■ **TO BE DONE**
How many lines in these records hold the string "follow"? State only that number.

■ **THE RECORDS**

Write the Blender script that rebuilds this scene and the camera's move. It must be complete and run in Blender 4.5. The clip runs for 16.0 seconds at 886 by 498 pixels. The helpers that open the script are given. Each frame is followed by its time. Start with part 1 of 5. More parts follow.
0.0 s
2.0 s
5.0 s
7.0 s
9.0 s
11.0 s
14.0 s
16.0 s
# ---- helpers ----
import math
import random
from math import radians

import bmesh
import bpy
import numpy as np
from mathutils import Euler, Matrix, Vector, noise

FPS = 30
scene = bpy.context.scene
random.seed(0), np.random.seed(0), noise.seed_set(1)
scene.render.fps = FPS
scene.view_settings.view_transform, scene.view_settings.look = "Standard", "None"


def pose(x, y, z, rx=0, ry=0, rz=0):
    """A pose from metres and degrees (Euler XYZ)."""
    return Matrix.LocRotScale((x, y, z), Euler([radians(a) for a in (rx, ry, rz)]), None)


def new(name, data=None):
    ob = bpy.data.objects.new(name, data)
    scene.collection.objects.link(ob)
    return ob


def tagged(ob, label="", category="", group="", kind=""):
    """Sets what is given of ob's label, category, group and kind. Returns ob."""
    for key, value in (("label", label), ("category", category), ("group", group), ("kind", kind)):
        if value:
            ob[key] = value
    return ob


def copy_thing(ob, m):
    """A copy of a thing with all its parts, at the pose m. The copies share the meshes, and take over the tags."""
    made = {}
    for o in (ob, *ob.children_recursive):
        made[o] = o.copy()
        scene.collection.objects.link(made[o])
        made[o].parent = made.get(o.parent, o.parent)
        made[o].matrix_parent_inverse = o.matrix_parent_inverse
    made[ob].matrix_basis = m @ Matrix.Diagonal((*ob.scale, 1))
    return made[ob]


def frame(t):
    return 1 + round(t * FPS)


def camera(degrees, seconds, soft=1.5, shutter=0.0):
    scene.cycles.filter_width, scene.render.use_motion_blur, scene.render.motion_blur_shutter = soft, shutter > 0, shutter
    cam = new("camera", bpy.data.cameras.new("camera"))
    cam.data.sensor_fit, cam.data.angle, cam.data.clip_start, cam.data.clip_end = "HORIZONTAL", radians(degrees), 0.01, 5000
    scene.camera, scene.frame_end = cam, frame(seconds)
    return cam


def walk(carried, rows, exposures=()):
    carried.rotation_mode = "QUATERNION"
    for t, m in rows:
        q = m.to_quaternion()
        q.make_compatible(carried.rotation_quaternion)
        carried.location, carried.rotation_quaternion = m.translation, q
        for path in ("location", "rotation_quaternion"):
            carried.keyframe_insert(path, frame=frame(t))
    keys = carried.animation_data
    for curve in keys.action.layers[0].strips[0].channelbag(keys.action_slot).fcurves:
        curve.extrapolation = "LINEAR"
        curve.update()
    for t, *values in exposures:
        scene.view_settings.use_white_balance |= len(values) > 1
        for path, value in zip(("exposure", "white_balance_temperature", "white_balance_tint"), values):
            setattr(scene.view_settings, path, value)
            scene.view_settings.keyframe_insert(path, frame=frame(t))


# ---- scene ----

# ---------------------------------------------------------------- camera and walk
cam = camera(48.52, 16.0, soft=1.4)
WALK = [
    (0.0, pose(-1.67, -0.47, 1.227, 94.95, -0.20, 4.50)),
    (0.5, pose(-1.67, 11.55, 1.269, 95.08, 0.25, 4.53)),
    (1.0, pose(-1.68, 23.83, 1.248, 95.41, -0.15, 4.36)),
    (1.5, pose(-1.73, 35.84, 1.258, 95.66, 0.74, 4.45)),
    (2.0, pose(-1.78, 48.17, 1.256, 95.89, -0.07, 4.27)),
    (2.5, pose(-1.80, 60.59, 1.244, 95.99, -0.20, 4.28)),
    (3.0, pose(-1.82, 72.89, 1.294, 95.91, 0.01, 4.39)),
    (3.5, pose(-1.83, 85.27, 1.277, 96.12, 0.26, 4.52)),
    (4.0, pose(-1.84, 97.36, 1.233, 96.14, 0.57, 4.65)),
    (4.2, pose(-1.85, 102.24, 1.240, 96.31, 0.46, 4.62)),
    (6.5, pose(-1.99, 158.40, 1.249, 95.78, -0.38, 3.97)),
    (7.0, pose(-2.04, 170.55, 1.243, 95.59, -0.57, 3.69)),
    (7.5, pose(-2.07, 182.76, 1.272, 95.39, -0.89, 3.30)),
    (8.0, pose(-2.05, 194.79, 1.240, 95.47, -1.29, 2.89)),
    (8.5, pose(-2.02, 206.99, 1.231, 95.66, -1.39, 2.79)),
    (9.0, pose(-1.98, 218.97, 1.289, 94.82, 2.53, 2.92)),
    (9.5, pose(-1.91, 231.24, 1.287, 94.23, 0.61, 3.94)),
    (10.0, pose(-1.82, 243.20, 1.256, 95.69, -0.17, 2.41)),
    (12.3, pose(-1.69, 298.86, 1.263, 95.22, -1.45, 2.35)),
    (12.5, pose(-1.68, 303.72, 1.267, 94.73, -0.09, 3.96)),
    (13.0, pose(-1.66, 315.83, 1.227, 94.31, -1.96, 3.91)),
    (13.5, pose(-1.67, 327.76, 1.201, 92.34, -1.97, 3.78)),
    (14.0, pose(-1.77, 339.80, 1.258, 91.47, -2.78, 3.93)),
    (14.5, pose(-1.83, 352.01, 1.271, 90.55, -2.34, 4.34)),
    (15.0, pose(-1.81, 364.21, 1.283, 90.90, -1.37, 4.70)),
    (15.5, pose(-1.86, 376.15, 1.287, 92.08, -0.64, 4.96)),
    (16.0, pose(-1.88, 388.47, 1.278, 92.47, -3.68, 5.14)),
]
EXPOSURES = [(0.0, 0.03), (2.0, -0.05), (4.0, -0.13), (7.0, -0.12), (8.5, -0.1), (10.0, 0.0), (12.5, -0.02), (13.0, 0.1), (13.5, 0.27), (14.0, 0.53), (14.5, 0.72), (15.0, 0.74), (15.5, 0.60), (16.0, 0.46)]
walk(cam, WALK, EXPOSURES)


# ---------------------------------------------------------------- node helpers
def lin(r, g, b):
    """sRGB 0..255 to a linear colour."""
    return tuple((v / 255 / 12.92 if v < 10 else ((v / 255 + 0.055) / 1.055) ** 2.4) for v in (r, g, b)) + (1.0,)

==

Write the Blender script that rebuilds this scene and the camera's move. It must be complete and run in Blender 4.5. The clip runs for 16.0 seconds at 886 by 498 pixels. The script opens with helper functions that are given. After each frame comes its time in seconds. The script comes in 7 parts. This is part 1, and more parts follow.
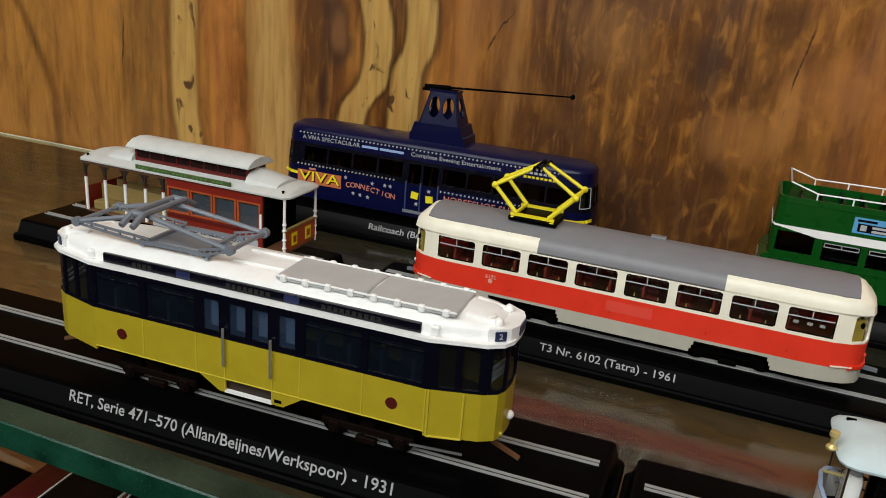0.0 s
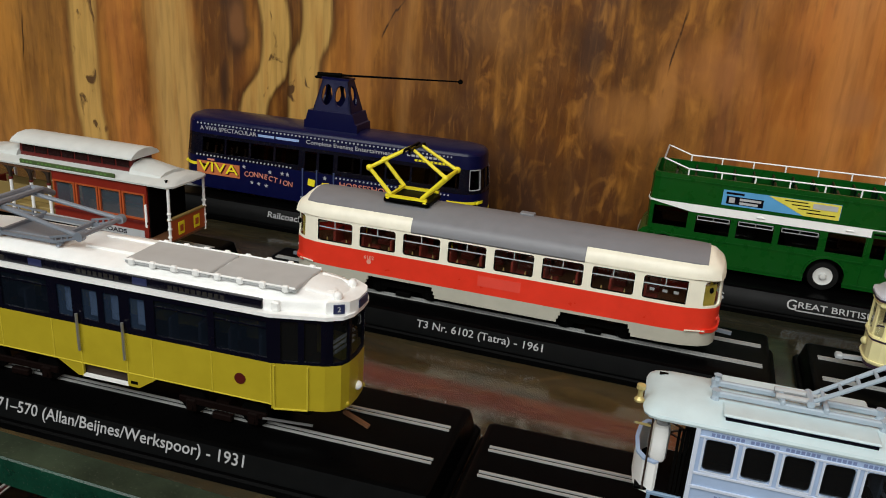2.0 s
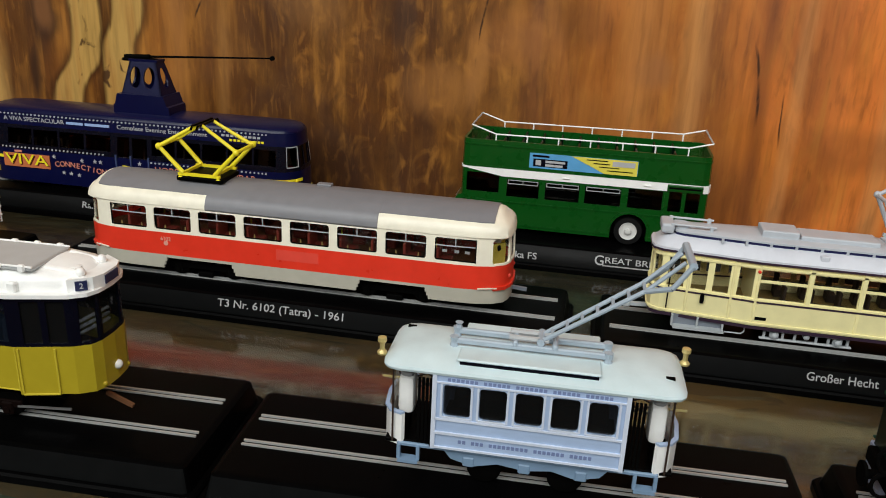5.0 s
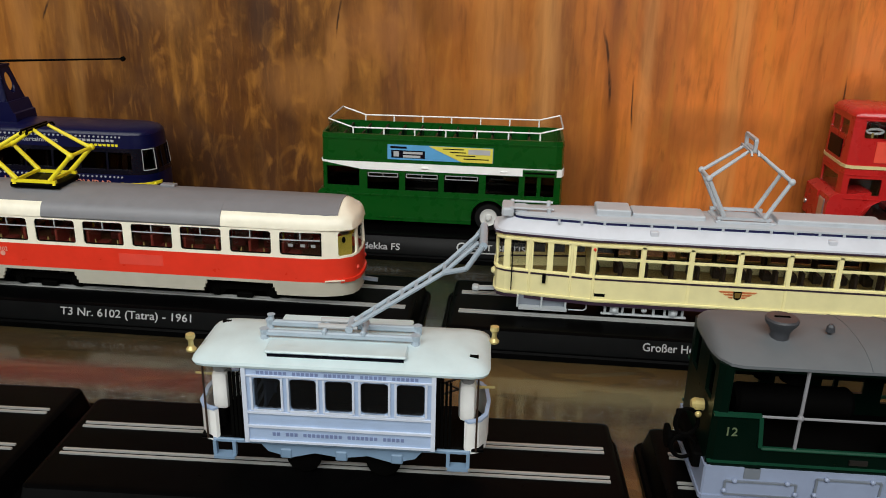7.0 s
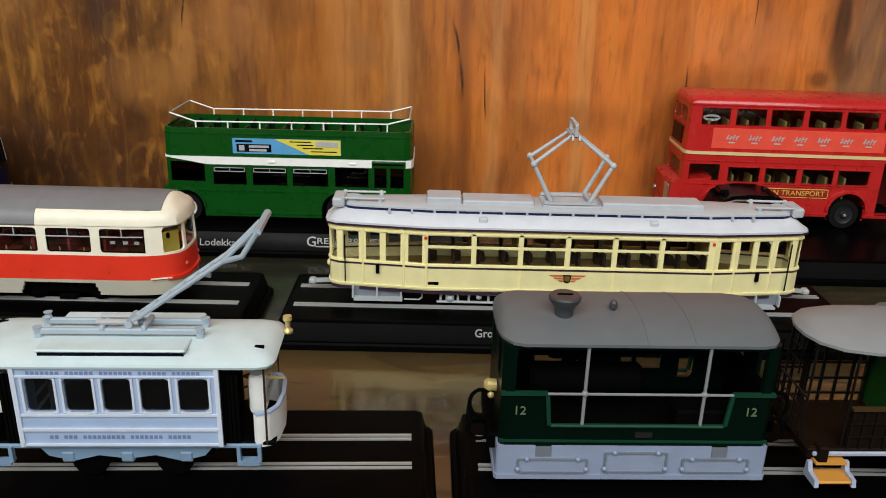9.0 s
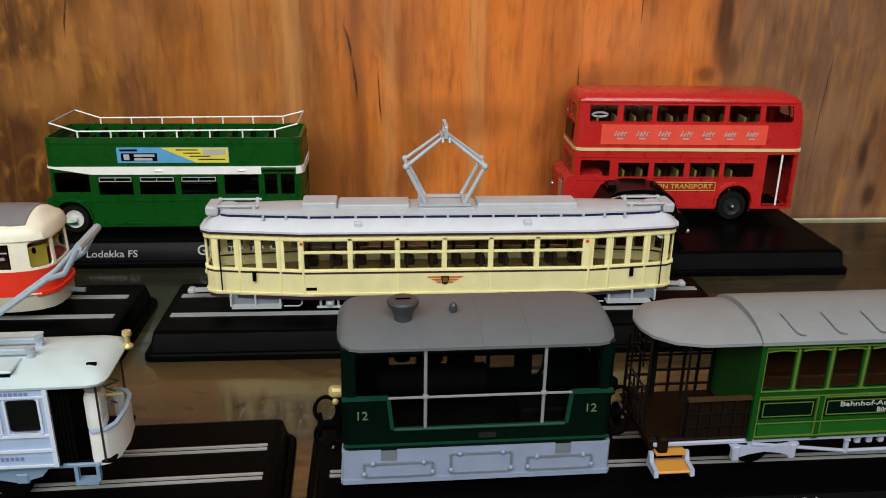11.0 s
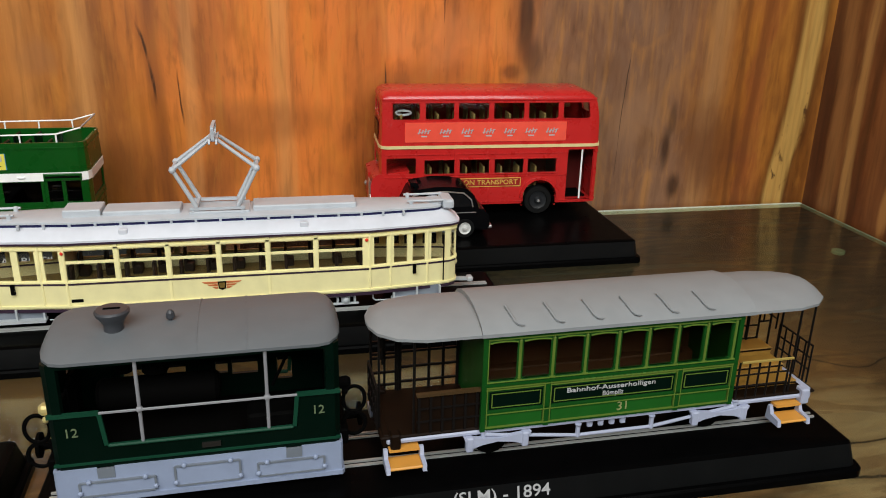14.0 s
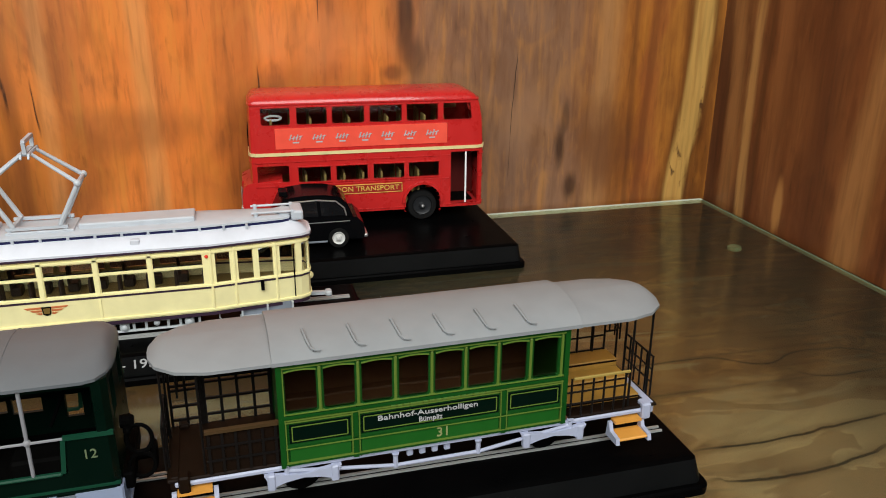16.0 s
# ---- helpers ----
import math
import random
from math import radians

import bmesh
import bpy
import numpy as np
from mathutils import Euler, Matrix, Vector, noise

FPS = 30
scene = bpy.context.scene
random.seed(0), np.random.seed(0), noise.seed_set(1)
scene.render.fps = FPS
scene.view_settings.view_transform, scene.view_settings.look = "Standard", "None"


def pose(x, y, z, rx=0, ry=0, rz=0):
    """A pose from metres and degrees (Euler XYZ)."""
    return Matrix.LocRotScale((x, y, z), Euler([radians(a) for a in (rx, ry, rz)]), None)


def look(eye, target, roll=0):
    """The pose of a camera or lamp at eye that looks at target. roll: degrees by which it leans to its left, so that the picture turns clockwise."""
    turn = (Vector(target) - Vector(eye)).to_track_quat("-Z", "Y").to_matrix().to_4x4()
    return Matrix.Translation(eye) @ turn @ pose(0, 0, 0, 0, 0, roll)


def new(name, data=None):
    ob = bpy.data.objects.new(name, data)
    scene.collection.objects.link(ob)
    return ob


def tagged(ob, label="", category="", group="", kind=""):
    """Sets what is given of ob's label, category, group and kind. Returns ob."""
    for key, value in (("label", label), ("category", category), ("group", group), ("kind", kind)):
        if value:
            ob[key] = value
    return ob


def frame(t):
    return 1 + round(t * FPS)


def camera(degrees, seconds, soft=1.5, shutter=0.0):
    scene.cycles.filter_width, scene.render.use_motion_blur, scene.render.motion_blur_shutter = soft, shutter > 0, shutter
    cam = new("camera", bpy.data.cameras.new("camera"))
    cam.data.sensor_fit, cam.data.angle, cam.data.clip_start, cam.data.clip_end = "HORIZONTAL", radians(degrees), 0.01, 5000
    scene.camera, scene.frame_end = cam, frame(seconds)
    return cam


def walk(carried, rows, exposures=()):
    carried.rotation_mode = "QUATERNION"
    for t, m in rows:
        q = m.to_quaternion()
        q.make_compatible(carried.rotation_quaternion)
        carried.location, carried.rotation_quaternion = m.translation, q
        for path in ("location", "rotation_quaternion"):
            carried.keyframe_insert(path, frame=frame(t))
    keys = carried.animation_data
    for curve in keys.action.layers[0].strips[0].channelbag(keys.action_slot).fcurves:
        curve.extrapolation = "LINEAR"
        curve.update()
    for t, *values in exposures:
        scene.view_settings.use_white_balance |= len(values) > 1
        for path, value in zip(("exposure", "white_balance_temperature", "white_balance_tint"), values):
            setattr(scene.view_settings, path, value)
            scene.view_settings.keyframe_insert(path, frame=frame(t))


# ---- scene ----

■ **SOLVED EXERCISE**
2